At a time when his administration is negotiating the final deals of an agreement that will push NYRA out of its Chapter 11 bankruptcy protection, Paterson on May 28 indicated he might consider re-opening the entire franchise talks again with NYRA. The racing entity was awarded a 25-year franchise by Paterson’s predecessor, Gov. Eliot Spitzer, who resigned in March amid a prostitution scandal, but the final agreement for the deal has not yet been signed.
“I would like to take a look at it,’’ Paterson said of the deal given NYRA, which includes more than $100 million in bailout and loan forgiveness from the state in return for NYRA giving up its ownership claims of the three tracks.

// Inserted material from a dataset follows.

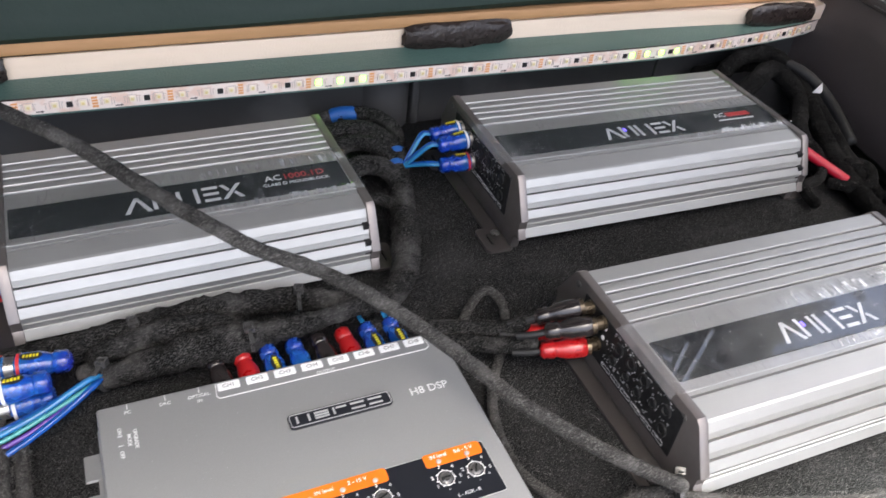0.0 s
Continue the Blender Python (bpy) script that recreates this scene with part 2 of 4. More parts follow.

“I was just not particularly pleased. I don see how the state won in this exchange’’ with NYRA, Paterson said on an Albany radio station.
The new governor, however, then suggested that it would be difficult for his administration to go back on a deal agreed to by the Spitzer administration, in which he served as lieutenant governor.
Still, he then added, he wants to look at “the parameters by which I would challenge this, because if I could I would.’’
The fuzzy signals the governor sent could have major ramifications in the racing industry, especially as NYRA prepares for its summer meet in Saratoga. NYRA is still operating under a temporary agreement that must either be renewed again by the state before the Saratoga meet or given final enactment with the signature by Paterson and NYRA of the final agreement.
Still also up in the air is the future of the New York City Off-Track Betting Corp., which Mayor Michael Bloomberg is threatening to shut down if the state does not alter the revenue sharing agreement with tracks and other entities that he says is unfair to the city.
The Paterson administration is floating an idea that would let NYCOTB keep a larger percentage of money it now sends to NYRA and other in-state and out-of-state tracks, as well as a breeding fund. For NYRA, it would mean a loss of at least $12 million annually – a move NYRA insiders have said could hamper its efforts to emerge from bankruptcy protection.